Determinant is a special number associated with a square matrix.¹

\[ A = \begin{bmatrix} a & b\\ c & d \end{bmatrix} \]

\[\det(A) = |ad - bc|\]

\[|A| = |ad - bc|\]

Pasted image 20250421115907.png — One of the methods of taking a `determinant` of a \(3 \times 3\) `matrix`¹

Definition

For \(n \ge 2\), the determinant of a matrix¹ \(A_{n \times n}\) is defined as

\[\det(A) = \sum_{j = 1}^{n}(-1)^{i + j}a_{ij} \det(B_{(n - 1) \times( n - 1))})\]

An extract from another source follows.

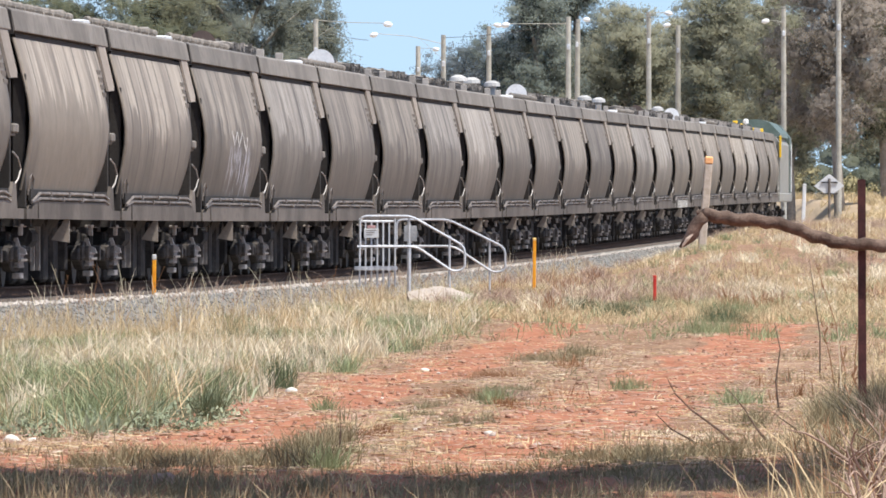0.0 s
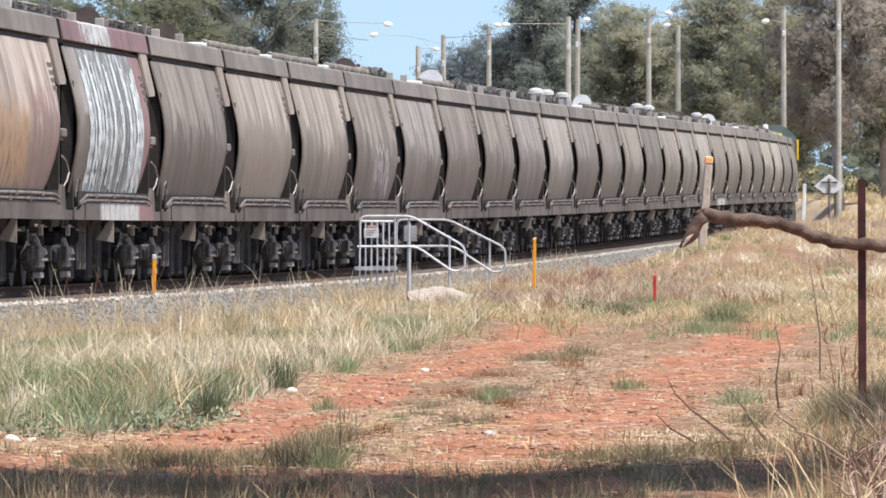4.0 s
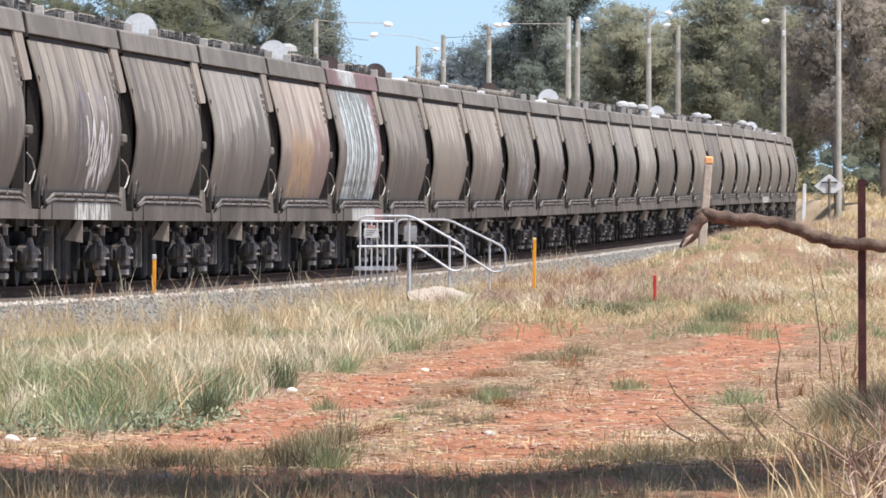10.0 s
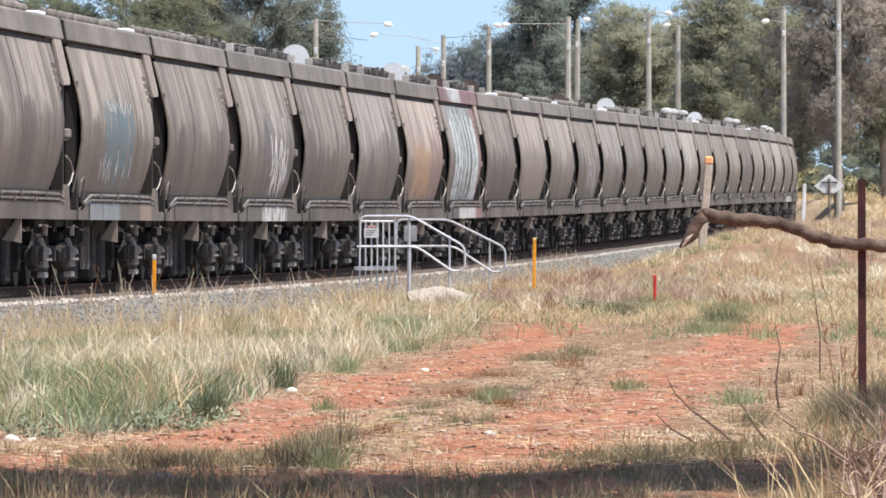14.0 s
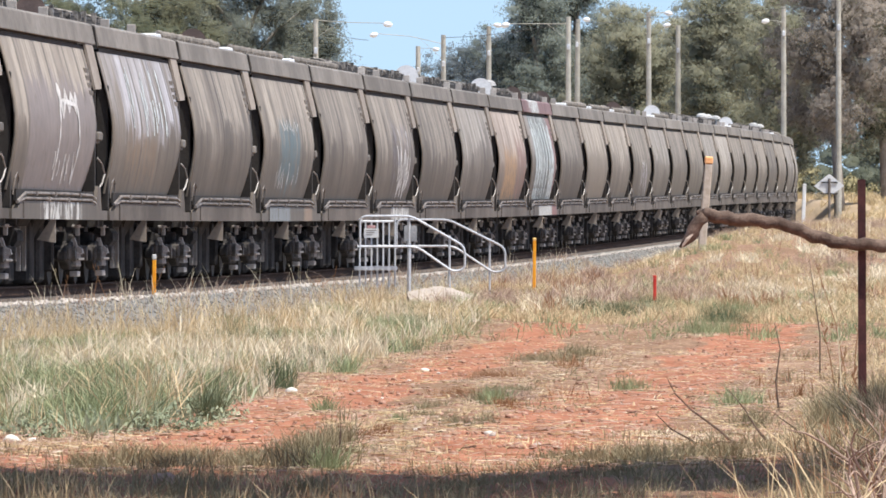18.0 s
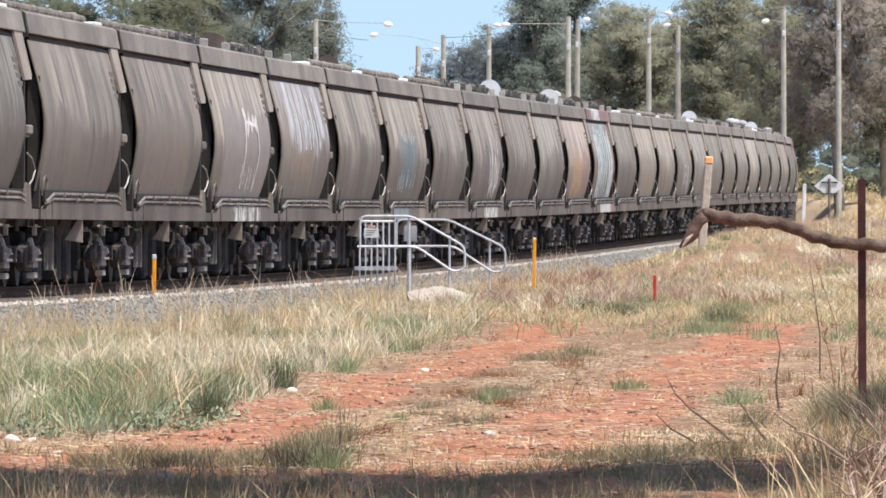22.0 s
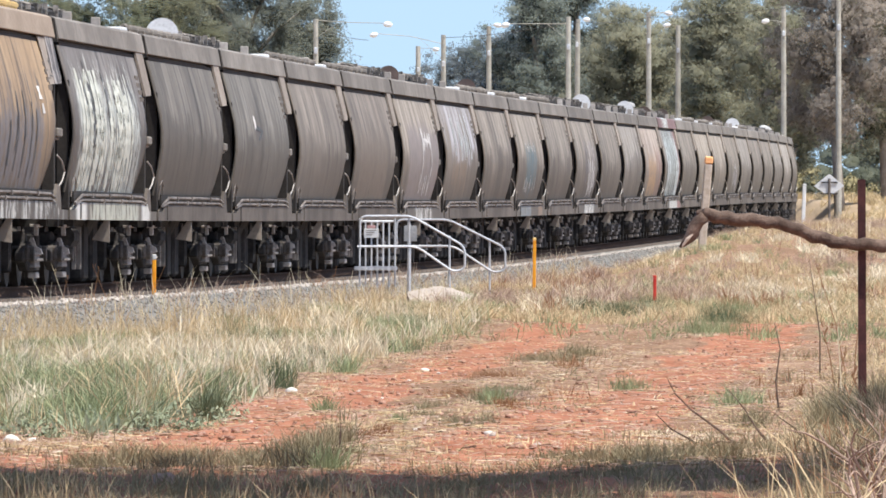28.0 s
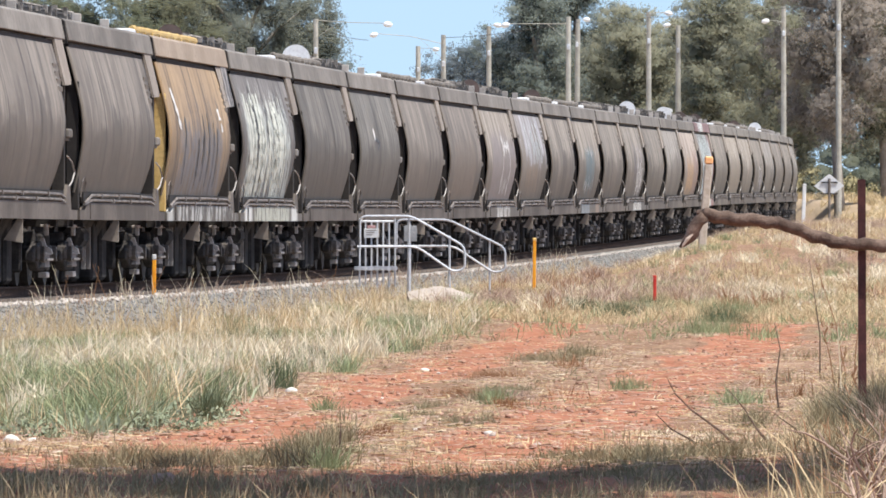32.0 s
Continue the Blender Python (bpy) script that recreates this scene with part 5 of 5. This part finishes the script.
ballast_weeds("crest_weeds", "pinkish brown twiggy weeds on the ballast crest", pink_weed_mat, 140, 900, 1.62, 2.3, 0.08, 0.36, 0.008, 0.9)
ballast_weeds("crest_straw", "thin pale straw on the ballast crest", pale_straw_mat, 141, 420, 1.66, 3.0, 0.12, 0.60, 0.007, 0.5)
ballast_weeds("slope_straw", "tan feathery grass on the ballast slope", straw_mat, 142, 5200, 2.1, 3.6, 0.10, 0.42, 0.008, 0.6)
ballast_weeds("crest_rust", "rust-brown dead weeds on the ballast crest", rust_blade_mat, 143, 420, 1.62, 2.2, 0.06, 0.28, 0.008, 1.0)
field("near_stalks", "long pale straw stalks standing beside the fence line", straw_mat, 122, 150, 36, 48, 0.25, 0.62, 0.0065, 0.9,
      lambda x, y: sstep(0.0, 0.5, x - y * 0.0215), 4)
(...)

Where \(B_{(n - 1) \times (n - 1)}\) is the matrix¹ after deleting the \(i^{th}\) row and \(j^{th}\) column and is called the minor \(M_{ij}\) of the entry¹ \([a_{ij}]\).
Each term of the summation is called the co-factor of entry¹ \([a_{ij}]\).

Theorem

\(\det(A)\) can be computed with above summation formula but the index can be either \(i\) or \(j\).

Triangular Matrix

A matrix¹ \(M_{m \times n}\) is called a triangular matrix if entries¹ either below or above the diagonal, are \(0\).

Types

Upper Triangular

\[ \begin{bmatrix} 1 & 4 & 2 \\ 0 & 3 & 4 \\ 0 & 0 & 1 \end{bmatrix} \]

Lower Triangular

\[ \begin{bmatrix} 1 & 0 & 0 \\ 2 & 8 & 0 \\ 4 & 9 & 7 \end{bmatrix} \]

Gauss’ Algorithm for Evaluation of Determinants

Convert the matrix¹ into upper triangular form.
Determinant is the product of entries on the diagonal.